Politische Einflussnahme muss nicht bedeuten, dass wir in eine Partei eintreten oder jeden Tag auf Demos gehen. Es gibt viele Wege, wie wir aktiv werden können:
Wahlen: Informiere dich über Parteien und Programme.
Bewusstsein schaffen: Sprich Themen im eigenen Umfeld an – auch wenn es unbequem ist.
Engagement: Unterstütze NGOs, Initiativen oder Petitionen.
Spenden: Wenn Zeit knapp ist, kann auch finanzielle Unterstützung politisch wirken.
Privates Umfeld: Gegen diskriminierende Aussagen aufzustehen, ist mutig – und extrem wirkungsvoll.
Die Schnittmenge: Yoga als Erkenntnisweg
Yoga ist weit mehr als Bewegung. Es ist ein Erkenntnisweg, der mit einer simplen, aber tiefen Frage beginnt:
Wer bin ich – und wie will ich leben?
Diese Reflexion führt automatisch zu politischem Denken:
Welche Werte sind mir wichtig?
Wie möchte ich mich in der Welt verhalten?
Welche Konsequenzen haben meine Handlungen für andere?
Julia beschreibt es wunderschön:
„Yoga hilft uns, unsere eigene Haltung zu erkennen – und diese Haltung prägt, wie wir in der Gesellschaft wirken.“
Gefahr: Wenn Yoga zur Wellness-Blase wird
Es gibt eine Tendenz, Yoga auf eine reine Wohlfühlpraxis zu reduzieren: „Ich mache Yoga, damit ich entspannter bin – und produktiver bei der Arbeit.“ Das kann passieren, wenn wir den Blick ausschließlich nach innen richten und den gesellschaftlichen Kontext ausblenden.
Natürlich ist Selbstfürsorge wichtig. Aber: Yoga hört nicht auf der Matte auf. Es lädt uns ein, unsere Erkenntnisse auch nach außen zu tragen – in Form von Mitgefühl, Respekt und Verantwortung.
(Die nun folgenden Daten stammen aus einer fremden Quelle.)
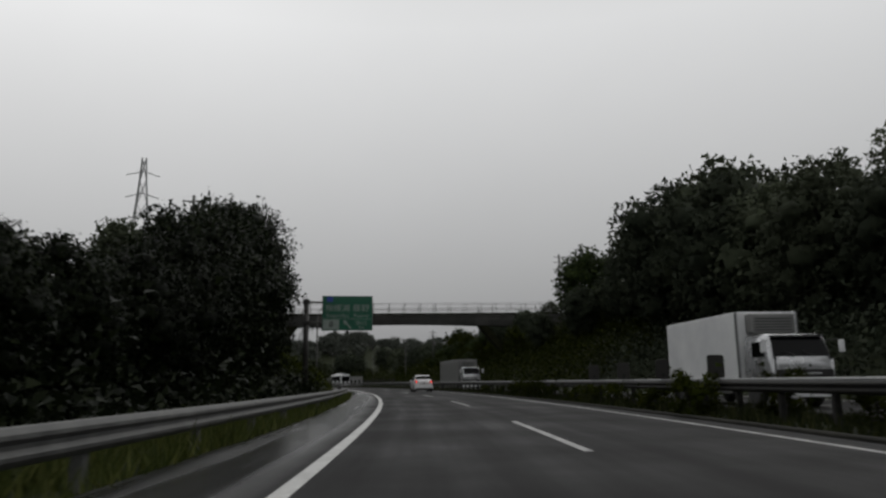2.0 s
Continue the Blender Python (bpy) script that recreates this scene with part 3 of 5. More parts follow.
def conifer(seed, tall, spread, trunk_r=0.25, leaves=9000, size=0.34, swell=0.75, heart=0):
    """A cedar with drooping tiers; a heart of inner twigs makes it dense."""
    rng = np.random.default_rng(seed)
    g = Geo()
    g.tube([(0, 0, -0.4), (0.05, 0, tall * 0.5), (0, 0.05, tall)], [trunk_r * 1.2, trunk_r * 0.6, 0.03], 8, False)
    cen, outs = [], []
    tiers = 30
    for i in range(tiers):
        z = tall * (0.10 + 0.88 * i / tiers)
        r = spread * (1 - i / tiers) ** swell * rng.uniform(0.8, 1.1) + 0.25
        for k in range(7):
            a = rng.uniform(0, 6.28)
            rr = r * rng.uniform(0.7, 1.15)
            tip = Vector((math.cos(a) * rr, math.sin(a) * rr, z - 0.22 * rr + rng.uniform(-0.2, 0.2)))
            g.tube([(0, 0, z), tuple(tip)], [0.05, 0.015], 4, False)
            n = max(4, int(leaves * rr / (tiers * 7 * spread * 0.55)))
            t = rng.uniform(0.25, 1.05, n) ** 0.7
            c = np.array([(0, 0, z)]) + (np.array(tip) - np.array((0, 0, z)))[None] * t[:, None]
            jit = rng.normal(size=(n, 3)) * np.array([0.28, 0.28, 0.16])
            cen.append(c + jit * (0.5 + 0.5 * rr / spread))
            outs.append(jit * 1.6 + np.array([math.cos(a) * 0.7, math.sin(a) * 0.7, 0.25]))
    extra = None
    if heart:
        h = rng.uniform(0.04, 0.94, heart)
        a = rng.uniform(0, 6.28, heart)
        r = spread * (1 - h) ** swell * rng.uniform(0.35, 0.82, heart)
        way = np.stack([np.cos(a), np.sin(a), np.full(heart, 0.3)], 1)
        extra = leaf_faces(rng, np.stack([np.cos(a) * r, np.sin(a) * r, tall * (0.06 + 0.9 * h)], 1), size * 2.2, 0.3, 0.7, way)
    return g.mesh("trunk", True), leaf_mesh("crown", rng, np.concatenate(cen), size, M_NEEDLE, 0.6, 0.4, np.concatenate(outs), extra)


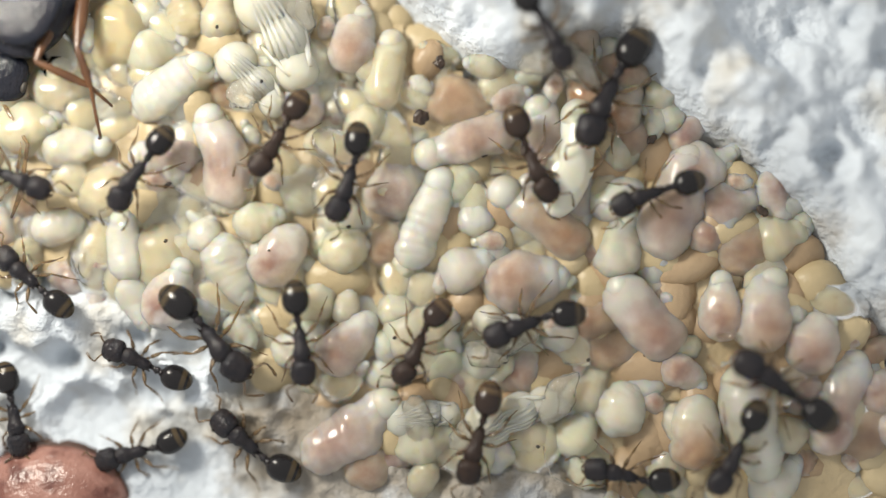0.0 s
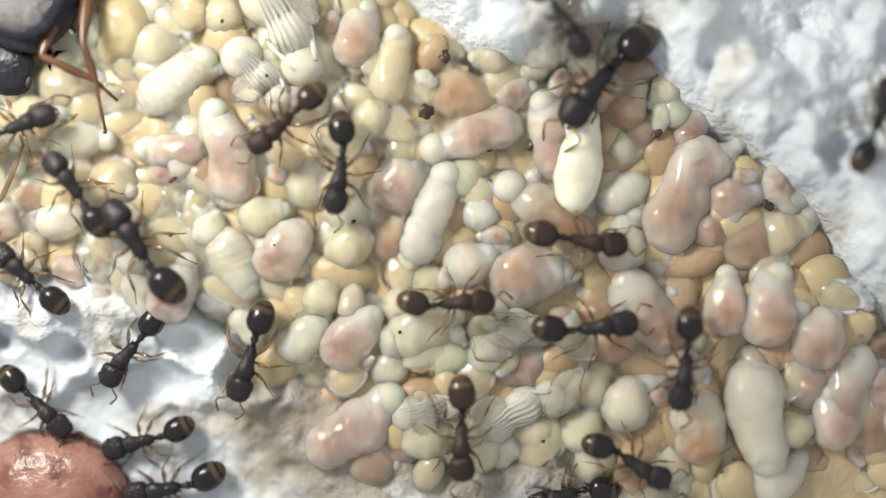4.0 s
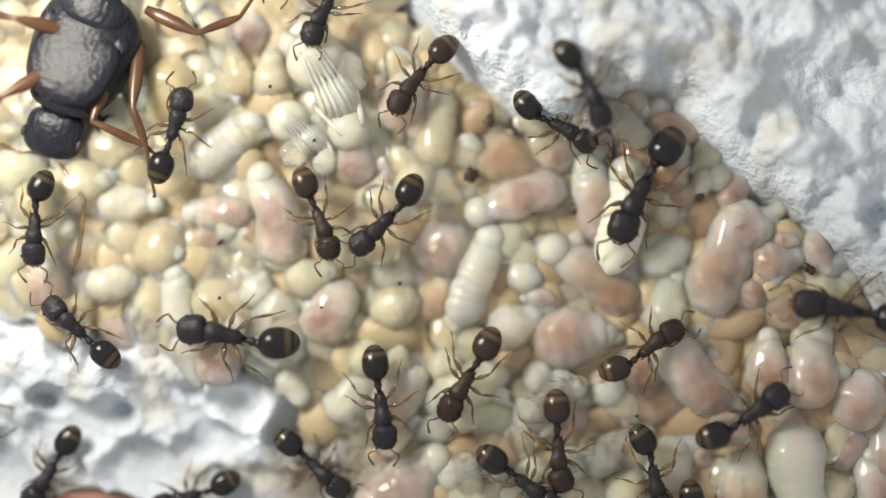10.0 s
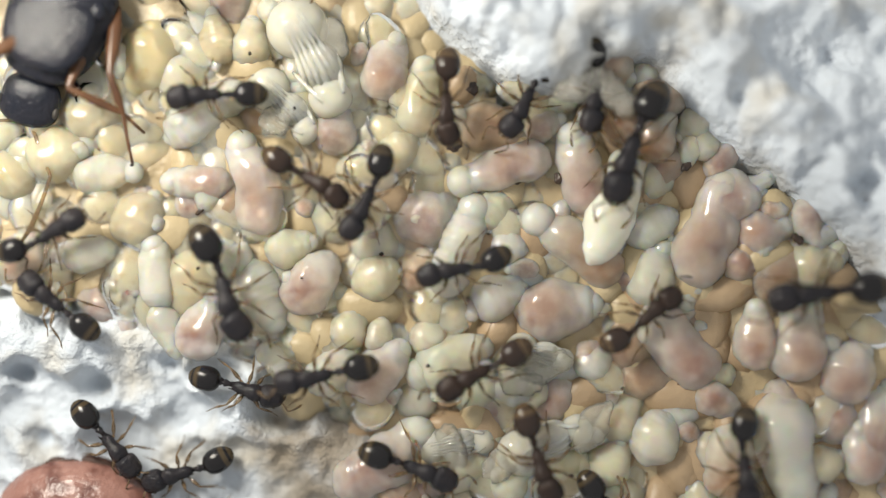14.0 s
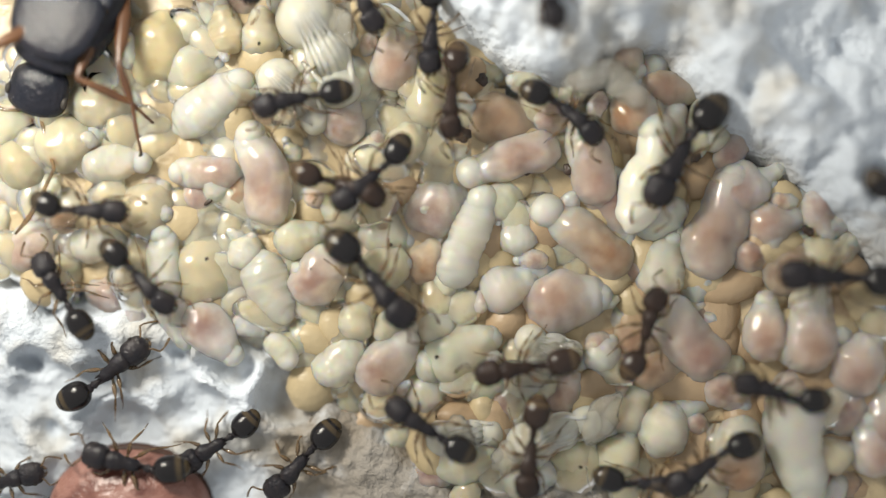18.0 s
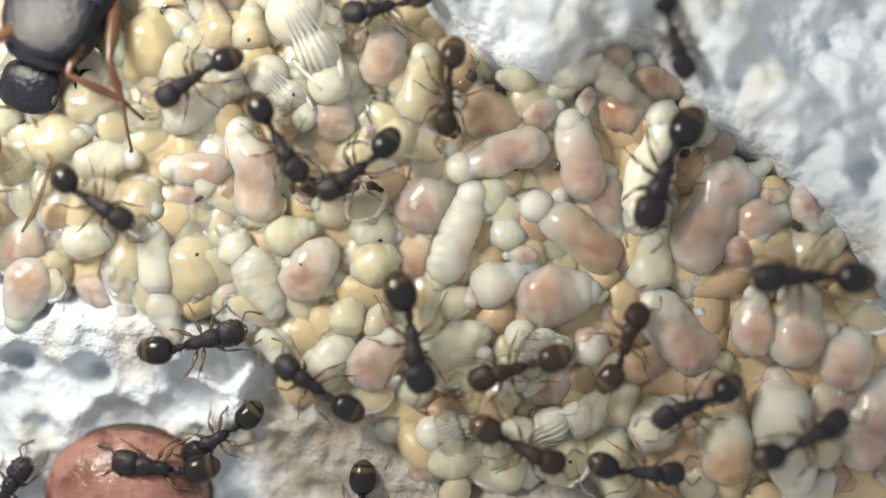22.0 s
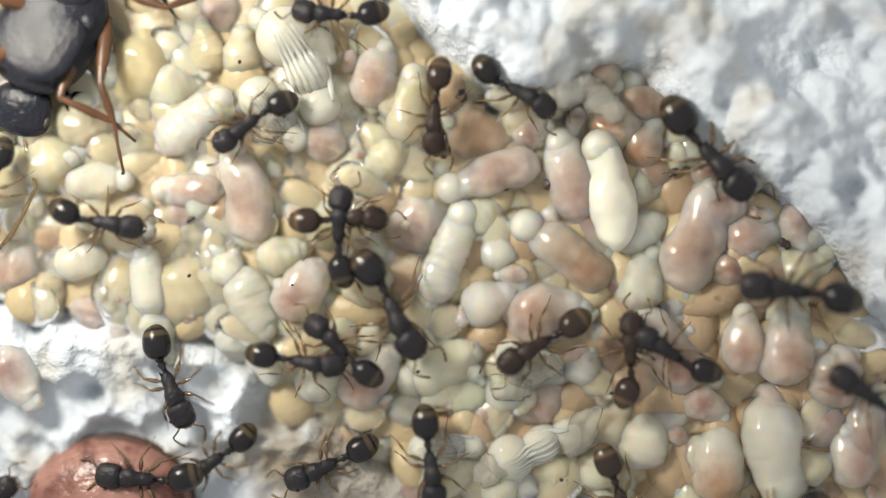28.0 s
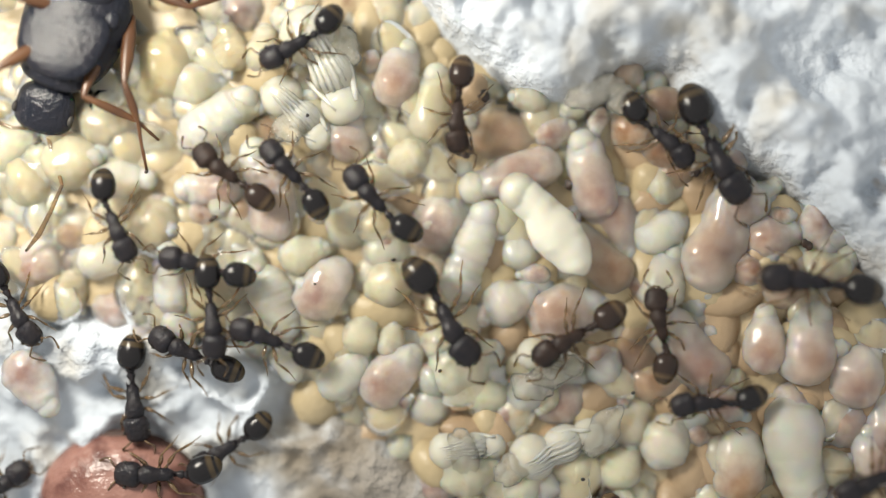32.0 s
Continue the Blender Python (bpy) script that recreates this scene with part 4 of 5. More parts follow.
def motions():
    stroll(ant_a1, [
        at(0, -7.44, 1.94, 0.66, -127), at(1, -7.74, 1.74, 0.66, -146), at(2, -7.80, 1.02, 0.66, -172), at(3, -9.10, 1.02, 0.66, -212),
        at(6, -8.80, 2.03, 0.66, -254), at(7, -8.38, 2.07, 0.66, -261), at(8, -8.45, 2.26, 0.66, -254), at(9, -8.33, 2.47, 0.66, -277),
        at(10, -7.96, 4.29, 0.66, -289), at(11, -7.84, 5.25, 0.66, -269), at(12, -7.61, 6.35, 0.66, -275), at(12.5, -7.68, 5.71, 0.66, -200),
        at(13, -7.75, 5.07, 0.66, -124), at(14, -6.41, 4.44, 0.66, -179), at(17, -5.01, 3.99, 0.66, -172), at(18, -4.54, 4.12, 0.66, -170),
        at(19, -4.38, 4.05, 0.66, -163), at(20, -4.68, 3.66, 0.66, -212), at(20.5, -4.76, 3.69, 0.66, -146), at(21, -4.84, 3.71, 0.66, -81),
        at(22, -4.83, 3.00, 0.66, -61), at(23, -4.64, 2.56, 0.66, -27), at(24, -4.67, 1.54, 0.66, -72), at(24.5, -4.61, -0.49, 0.66, -85),
        at(26.5, -4.88, -2.44, 0.50, -149), at(27.25, -4.50, -2.16, 0.57, -80), at(28, -4.13, -1.89, 0.65, -10), at(28.3333, -4.43, -1.89, 0.63, -67),
        at(28.6667, -4.73, -1.88, 0.61, -123), at(29, -5.03, -1.88, 0.58, -180), at(30, -5.38, -1.49, 0.59, -219), at(31, -5.35, -1.57, 0.59, -203),
        at(32, -5.26, -1.44, 0.61, -203)])
    stroll(ant_w1, [
        at(0, -2.27, 1.80, 0.66, -108), at(1, -2.33, 1.88, 0.66, -109), at(2, -2.35, 1.96, 0.66, -103), at(3, -2.62, 1.90, 0.66, -97),
        at(6, -2.61, 1.94, 0.66, -97), at(7, -2.40, 1.99, 0.66, -102), at(8, -2.54, 2.32, 0.66, -140), at(9, -2.59, 2.38, 0.66, -153),
        at(10, -2.64, 2.17, 0.66, -134), at(11, -2.65, 1.94, 0.66, -133), at(12, -2.61, 1.96, 0.66, -120), at(13, -2.60, 1.98, 0.66, -121),
        at(14, -2.65, 1.97, 0.66, -116), at(17, -2.91, 2.11, 0.66, -128), at(18, -2.77, 2.22, 0.66, -139), at(19, -2.74, 2.31, 0.66, -135),
        at(20, -2.68, 2.35, 0.66, -142), at(21, -2.70, 2.49, 0.66, -143), at(22, -2.84, 2.31, 0.66, -143), at(23, -2.76, 1.82, 0.66, -133),
        at(24, -2.69, 1.53, 0.66, -123), at(25.5, -2.45, 1.92, 0.66, -166), at(27, -2.21, 2.32, 0.66, -210), at(28, -3.12, 1.21, 0.66, -271),
        at(29, -3.30, 2.00, 0.66, -299), at(30, -2.96, 1.81, 0.66, -285), at(31, -2.87, 2.09, 0.66, -290), at(32, -2.70, 1.92, 0.66, -227)])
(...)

Das Bild vom Körper – und der Gesellschaft
Julia nutzt ein starkes Bild:
„Gesellschaft ist wie ein Körper. Jede Bewegung beeinflusst das Ganze.“
Im Yoga wissen wir: Wenn wir den kleinen Zeh anders setzen, verändert sich die gesamte Körperhaltung. Genauso ist es in der Gesellschaft: Jede Entscheidung, jeder kleine Impuls – bewusst oder unbewusst – hat eine Wirkung.
Fazit: Ist Yoga politisch?
Die Antwort lautet: Ja – und nein.
Ja, weil Yoga uns sensibilisiert für unsere Wirkung und Verantwortung. Nein, weil Yoga nicht Parteipolitik ist, sondern ein Weg zu Bewusstsein, Reflexion und Haltung.
Das Entscheidende: Wie lebst du Yoga? Als private Wohlfühlpraxis oder als Weg, der auch die Welt um dich herum berührt?